I don't know where you got that idea from. For example have a table with 1 billion records, autovacuum_vacuum_scale_factor = 0.01 ,
50+1000000000 *0.01 = 10000050 ,you can reduce autovacuum_vacuum_max_threshold substantially lower than 10000050 ,
vacthresh = (float4) vac_base_thresh + vac_scale_factor * reltuples;
if (vac_max_thresh >= 0 && vacthresh > (float4) vac_max_thresh)
vacthresh = (float4) vac_max_thresh;

There's no fundamental difference between this and your parameter

I think I may not have explained my reasoning correctly, I'll try again. I am suggesting another configuration parameter that can be used to trigger autovacuums. 

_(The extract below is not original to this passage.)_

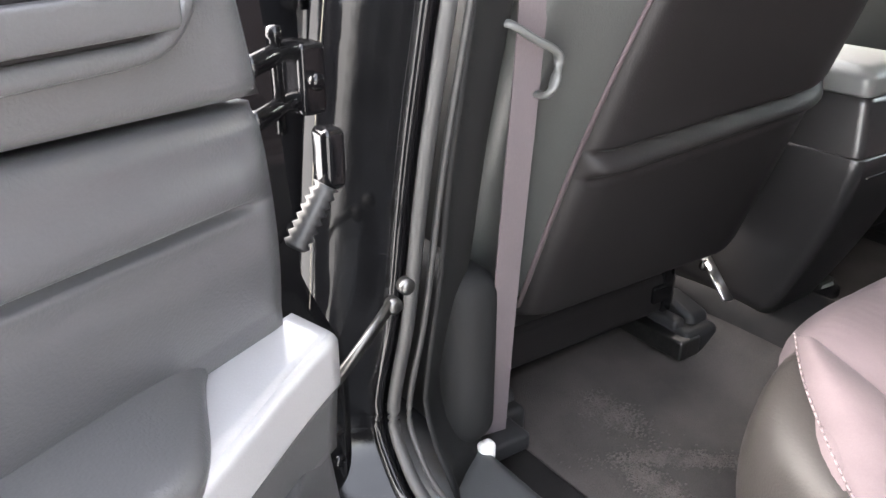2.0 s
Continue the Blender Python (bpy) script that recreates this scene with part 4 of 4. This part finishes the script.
    part("seat_cushion", rbox((cx, 1.02, 0.60), (0.255, 0.25, 0.07), 0.05, (8, 8, 4)), SEATBACK, f)
    part("cushion_base", rbox((cx, 1.00, 0.525), (0.22, 0.23, 0.035), 0.015, (4, 4, 2)), SEATBACK, f)
    for x in (0.19, -0.19):
        r = part("seat_rail", rbox((cx + x, 0.95, 0.458), (0.022, 0.24, 0.016), 0.004, (2, 4, 2)), STEEL, f, "steel seat slide")
        if s > 0:
            part("rail_cover", join(rbox((cx + x, 0.735, 0.448), (0.034, 0.035, 0.014), 0.009, (3, 3, 2)), rbox((cx + x + 0.004, 0.755, 0.466), (0.016, 0.022, 0.010), 0.006, (2, 3, 2))), SEATBACK, r)
            part("rail_clip", tube([(cx + x - 0.016, 0.712, 0.464), (cx + x + 0.008, 0.706, 0.467), (cx + x + 0.020, 0.714, 0.462)], 0.0032, 8), CHROME, r)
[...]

The config parameters in [1] autovacuum_vacuum_threshold, autovacuum_vacuum_insert_threshold, autovacuum_vacuum_scale_factor, autovacuum_vacuum_insert_scale_factor and autovacuum_vacuum_max_threshold rely on regular activity to trigger autovacuums. However it is entirely plausible that these can be configured with values that are not sensitive enough and a table breaches the autovacuum_freeze_max_age triggering an aggressive vacuum to prevent wraparound before any less aggressive vacuums can be triggered. 

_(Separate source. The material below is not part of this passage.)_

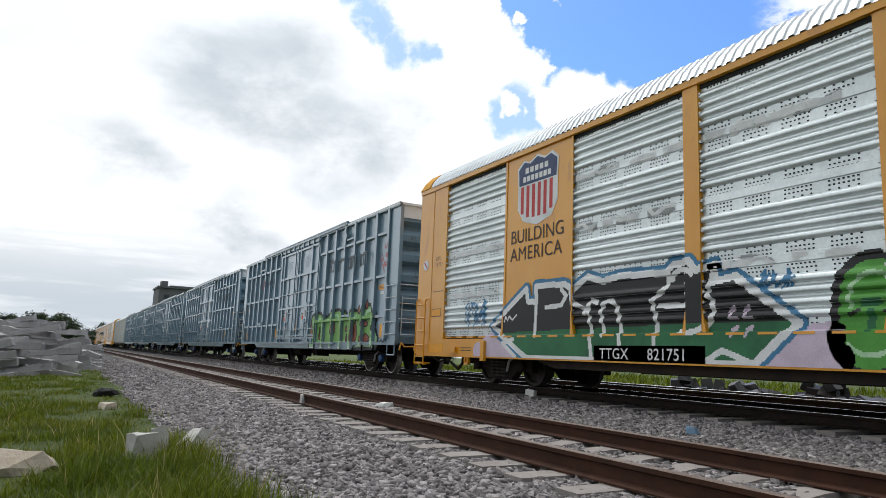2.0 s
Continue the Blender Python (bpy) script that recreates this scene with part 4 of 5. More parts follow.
    spray("graffiti", [([shut(m) for m in mass], 0.17, G_GREEN), ([shut(m) for m in mass], 0.14, BLACK), ([[(s + 0.03, z - 0.06) for s, z in shut(m)] for m in mass], 0.1, G_MAROON), (mass, 0, G_SILVER), ([shut(m) for m in mass], 0.03, BLACK), (holes, 0, G_MAROON), ([shut(d) for d in holes], 0.02, BLACK), ([arc(6.9, 0.95, 0.5, 0.2, 200, 300), arc(3.85, 1.55, 0.22, 0.22, 150, 40)], 0.02, WHITE)],
          (3.0, 8.4, 0.60, 2.45), 0.02, rack_depth, RACK_L, a3, "white bubble graffiti outlined in black, maroon and green")
    tagged(spray("tag", [([[(0.72, 1.58), (0.8, 1.76), (0.92, 1.62), (1.0, 1.78), (1.06, 1.62), (1.16, 1.8), (1.2, 1.55), (1.35, 1.82), (1.3, 1.62), (1.48, 1.7)], arc(1.5, 1.74, 0.12, 0.1, 0, 340), arc(1.55, 1.74, 0.2, 0.2, -60, 100), [(1.0, 1.5), (1.25, 1.56), (1.5, 1.52), (1.3, 1.44)]], 0.022, BLACK)], (0.5, 1.8, 1.35, 2.1), 0.014, rack_depth, RACK_L, a3, "black scrawled tag"), kind="stuff")
    tagged(spray("tag", [(scribble(22, 0.85, 2.46, 0.4, 0.12, 4) + scribble(23, 0.9, 2.28, 0.5, 0.12, 4) + scribble(24, 0.98, 2.1, 0.45, 0.12, 4) + [[(0.62, 2.45), (0.9, 2.02)], [(0.72, 2.5), (1.0, 2.06)], [(0.7, 2.34), (0.8, 2.38)], [(0.8, 2.18), (0.9, 2.22)]], 0.01, RED)], (0.5, 1.6, 1.95, 2.75), 0.01, rack_depth, RACK_L, a3, "thin red scrawled tag"), kind="stuff")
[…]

In my experience I have seen tables that have significant activity and still not meet the criteria to trigger an autovacuum and subsequently age out. I have seen production systems slow to a grind waiting for these to complete. 


What I'm suggesting here is to have a configurable parameter that represents a value as a percentage of autovacuum_freeze_max_age that would enable a table to be autovacuumed before a vacuum to prevent wraparound is triggered if none of the above conditions are met.


For example. In my patch setting the autovacuum_age_scale_factor to 0.99 would mean a table is autovacuumed when 99% of the autovacuum_freeze_max_age age is reached. In the event that none of the above conditions are met there is a 'failsafe' condition that will trigger a standard vacuum over a wraparound one. 


The value I mentioned in my original email was to effectively test the patch without having to wait for the tx count to reach the required number. 


The allowed values in my patch range from 0.1 to 1. Both ends being extreme examples. 0.1 likely being too small and you should be relying scale factor and thresholds. 1 effectively setting the value to be the same as the actual autovacuum_freeze_max_age and likely clashing with the same conditions that would trigger a wraparound vacuum. This setting would represent a failsafe of sorts and a sensible value would be somewhere in the range close to 1.